Entranced by the folk tales of an old mountain man, and repulsed by the same man’s grisly crimes, Redmond Hatch struggles to narrate the events which led him to bring his beloved wife and daughter to winterwood.
I was upset by the way Winterwood seduced me. I did not want to be reeled in by Redmond and his elliptical storytelling because I knew that, between the lines, he was telling me stories I didn’t want him to be able to tell. I wanted to believe the surface of Redmond’s life, that he and his Catherine (and, later, his Casey) were blissfully happy, with no hand ever raised from husband to wife.

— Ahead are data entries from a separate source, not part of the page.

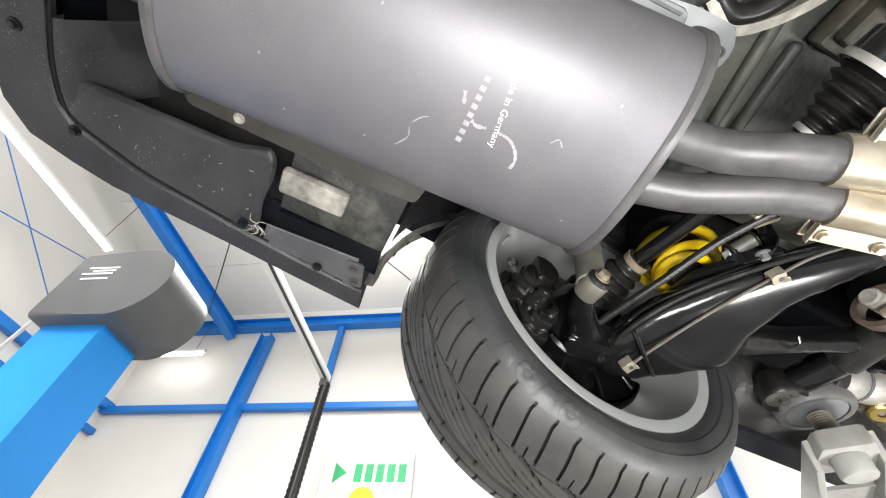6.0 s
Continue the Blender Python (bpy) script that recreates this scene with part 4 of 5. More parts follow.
for x0, x1, y0 in ((-0.125, -0.152, 0.80), (0.078, 0.098, 0.80)):
    part("vent_wire", tube(B(), spline([(x0, y0, 1.84), (x1, 0.835, 1.826), (x1, 0.87, 1.822), ((x0 + x1) / 2, 0.895, 1.84)], 6), 0.0016, 6), DIRTY_ALU, diff)

# drive shafts
for s in (-1, 1):
    p0, p1 = Vector((0.125, 1.062, 1.88)), Vector((0.675, 1.112, 1.90))
    m = along(p0, p1)
    n = (p1 - p0).length
    shaft = part("drive_shaft", side_x(tube(B(), [p0, p1], 0.0135, 16), s), BLACK_PAINT, car)
    bm = lathe(B(), [(0, 0), (0, 0.052), (0.012, 0.054), (0.014, 0.048), (0.02, 0.048), (0.022, 0.053), (0.06, 0.052), (0.066, 0.046), (0.066, 0)], m, 32)
    part("joint", side_x(bm, s), CAST_BLACK, shaft)
    for k in range(6):
        a = k * math.pi / 3
        bm = cyl(B(), m @ Vector((-0.012, 0.043 * math.cos(a), 0.043 * math.sin(a))), m @ Vector((0.016, 0.043 * math.cos(a), 0.043 * math.sin(a))), 0.006, seg=8)
        part("bolt", side_x(bm, s), DIRTY_STEEL, shaft)
    part("clamp", side_x(lathe(B(), [(0, 0.0535), (0, 0.0555), (0.01, 0.0555), (0.01, 0.0535)], m @ Matrix.Translation((0.052, 0, 0)), 32), s), ALU, shaft)
    prof = [(0.066, 0.05)]
    for k in range(49):
        u = k / 48
        prof.append((0.07 + 0.066 * u, 0.046 - 0.026 * u + 0.0048 * math.sin(2 * math.pi * (4.5 * u - 0.25)) * (1 - 0.5 * u)))
    prof += [(0.137, 0.019), (0.15, 0.019), (0.15, 0.014)]
    part("boot", side_x(lathe(B(), prof, m, 28), s), BOOT, shaft)
    part("clamp", side_x(lathe(B(), [(0.138, 0.0195), (0.138, 0.0215), (0.146, 0.0215), (0.146, 0.0195)], m, 24), s), ALU, shaft)
    prof = [(n - 0.13, 0.014), (n - 0.13, 0.021), (n - 0.115, 0.021)]
    for k in range(61):
        u = k / 60
        prof.append((n - 0.113 + 0.103 * u, 0.023 + 0.025 * u + 0.0048 * math.sin(2 * math.pi * (5.5 * u - 0.15)) * min(1, 8 * u + 0.3)))
    prof += [(n - 0.008, 0.052), (n, 0.052)]
    part("boot", side_x(lathe(B(), prof, m, 32), s), BOOT, shaft)
    part("clamp", side_x(lathe(B(), [(n - 0.129, 0.0212), (n - 0.129, 0.0235), (n - 0.117, 0.0235), (n - 0.117, 0.0212)], m, 24), s), HANGER, shaft)

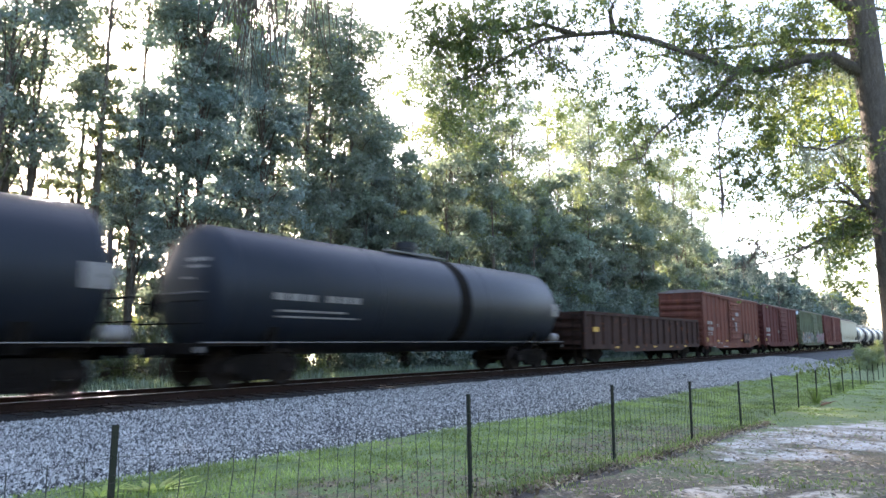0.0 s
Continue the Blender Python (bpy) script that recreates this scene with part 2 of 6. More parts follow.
def wrap_material(name, base, stripe, lo, hi, mark, pitch):
    """Printed plastic wrap on a pack of boards: a stripe along it and a row of plain printed marks; folds show."""
    m, nodes, links = material(name)
    nt, bsdf = m.node_tree, nodes["Principled BSDF"]
    tc = nodes.new("ShaderNodeTexCoord")
    sp = nodes.new("ShaderNodeSeparateXYZ")
    links.new(tc.outputs["Object"], sp.inputs[0])
    wob = nodes.new("ShaderNodeMath")
    wob.operation = "MULTIPLY_ADD"
    wob.inputs[1].default_value = 0.16
    links.new(noise_at(nt, 1.7, 4), wob.inputs[0])
    links.new(sp.outputs[2], wob.inputs[2])

    def band(sock, a, b, soft):
        up, dn = ramp(nt, sock, a - soft, a + soft), ramp(nt, sock, b + soft, b - soft)
        mu = nodes.new("ShaderNodeMath")
        mu.operation = "MULTIPLY"
        links.new(up, mu.inputs[0])
        links.new(dn, mu.inputs[1])
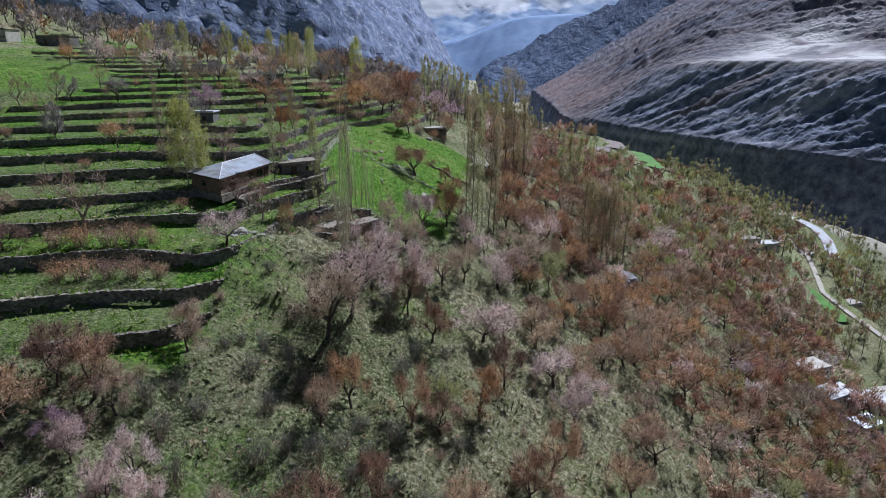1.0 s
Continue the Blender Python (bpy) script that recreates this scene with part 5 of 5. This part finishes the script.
def scrub():
    """Low dry scrub between the trees, too much to count."""
    rng = np.random.default_rng(23)
    n = 6200
    x, y = rng.uniform(-52, 70, n), rng.uniform(40, 150, n)
    ok = (terraced(x, y) < 0.4) & (meadow(x, y) < 0.2)
    x, y = x[ok], y[ok]
    z = land(x, y)
    k = 26
    size = rng.uniform(0.25, 0.85, len(x)) * (0.6 + 0.9 * fbm(x / 9, y / 9, 2, 91))
    u = rng.normal(0, 1, (len(x), k, 3))
    u /= np.linalg.norm(u, axis=2, keepdims=True)
    c = np.stack([x, y, z], -1)[:, None, :] + u * np.array([1.0, 1.0, 0.65]) * size[:, None, None] * rng.uniform(0.3, 1.0, (len(x), k, 1)) + np.array([0, 0, 0.35]) * size[:, None, None]
    v, f = flecks(rng, c.reshape(-1, 3), 0.05, 0.13)
    me = mesh_of("scrub", v, f, "dry_grass")
    for m in ("olive_grass", "grey_leaf", "rust_bud"):
        me.materials.append(MAT[m])
    kind = np.searchsorted([0.3, 0.7, 0.88], rng.random(len(x)))
    me.polygons.foreach_set("material_index", np.repeat(kind, k).astype(np.int32))
    tagged(new("scrub", me), "low dry scrub and grey brush between the trees", "scrub", kind="stuff")


scrub()


# ---- fields, roads and cables ----
def draped(name, line, width, mat, label, lift=0.25, kind="structure", step=4.0):
    """A strip laid over the land along a line."""
    p = resample(line, step)
    T = np.gradient(p, axis=0)
    T /= np.linalg.norm(T, axis=1, keepdims=True)
    N = np.stack([-T[:, 1], T[:, 0]], -1)
    rows = []
    for k in np.linspace(-0.5, 0.5, 5):
        q = p + N * width * k
        rows.append(np.column_stack([q, land(q[:, 0], q[:, 1])]))
    g = np.stack(rows, 1)
    g[:, :, 2] = g[:, :, 2].mean(1, keepdims=True) * 0.6 + g[:, :, 2] * 0.4 + lift
    return tagged(new(name, mesh_of(name, g.reshape(-1, 3), grid_faces(len(p), 5), mat)), label, kind=kind)


draped("road", ROAD, 6.5, "tarmac", "pale tarmac valley road", 0.7)
draped("track", TRACK, 2.1, "pale_soil", "dusty pale track above the village", 0.5)
for name, line, width, mat in FIELDS:
    draped(name, line, width, mat, "small ploughed or green field plot", 0.9 if line[0][1] > 300 else 0.6, step=4)


def cable(a, b, sag):
    pts = []
    for k in range(25):
        t = k / 24
        pts.append((a[0] + (b[0] - a[0]) * t, a[1] + (b[1] - a[1]) * t, a[2] + (b[2] - a[2]) * t - sag * 4 * t * (1 - t)))
    v, f = [], []
    for p, q in zip(pts, pts[1:]):
        tube(p, q, 0.022, 0.022, 3, v, f)
    tagged(new("power_cable", mesh_of("power_cable", v, f, "cable")), "thin power cable strung over the terraces", "cable", "cables")


for k in range(2):
    cable((-34.0 - 0.5 * k, 170.0, at(-34, 170) + 7.0), (-33.0 - 1.0 * k, 112.0, 37.2 + 0.3 * k), 1.2)
v, f = [], []
tube((0, 0, 0), (0, 0, 7.2), 0.1, 0.07, 7, v, f)
tube((-0.6, 0, 6.8), (0.6, 0, 6.8), 0.04, 0.04, 4, v, f)
pole = tagged(new("power_pole", mesh_of("power_pole", v, f, "dark_wood")), "thin wooden power pole on a terrace", "pole")
pole.location = (-34.2, 170.0, at(-34.2, 170.0) - 0.1)
for m_, s_ in (("far_trees", 600),):
    FAR = []
    for x, y in spot(s_, -420, 40, 222, 560, lambda x, y: x < 30 and x > -0.75 * y + 20):
        k = RNG.random()
        FAR.append(("ash" if k < 0.66 else "brown_poplar" if k < 0.78 else "poplar" if k < 0.86 else "rust" if k < 0.93 else "pale", int(RNG.integers(0, 3)), x, y, RNG.uniform(6, 11), RNG.uniform(6, 10) if k < 0.66 or k > 0.86 else 3.0))
    grow_woods(FAR, m_, "distant bare grey-brown trees at the mountain's foot")

VALLEY = []
for x, y in spot(150, -160, 330, 700, 1900, lambda x, y: -0.06 * y < x < 0.2 * y):
    VALLEY.append(("poplar" if RNG.random() < 0.6 else "rust", int(RNG.integers(0, 3)), x, y, RNG.uniform(9, 16), RNG.uniform(4, 9)))
grow_woods(VALLEY, "valley_trees", "distant trees scattered over the pale valley floor")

I wanted to believe that winterwood was an impenetrable castle where loving parents and daughter Imogene barricaded themselves against the attackers without. Perhaps Redmond would have lost his life in the battle, but such a death would be preferable to the slow drip of madness that leaked out from every sentence Redmond spoke to me.
McCabe’s writing is frantically obtuse, whizzing past key story elements while returning to haunting images that seem to stop the narrative dead in its tracks. As Redmond stopped to puzzle over these recurring memories, so did I join him, and momentarily stopped trying to solve the mystery. There’s a scent–what is the scent?–and Portobello–when did he live there?–and, most enigmatic of all, there’s Ned Strange, mountain man, storyteller, and demon. None of Redmond’s dealings with Ned make any sense at all on the surface, because McCabe masterfully manipulates the space between reality and fantasy and confuses the living with the dead. Ned stalks Redmond at every turn, and drives Redmond’s telling of his own story, infusing it with his own.
Winterwood asks to be read quickly. It’s a slim volume, few words on the page, interspersed with songs and poetry in English and in Gaelic. And that’s how it tricks you, forcing itself down bonelessly. Read it quickly and pretend that every page does not foretell the indigestion you’ll have later, the nightmares and the screaming.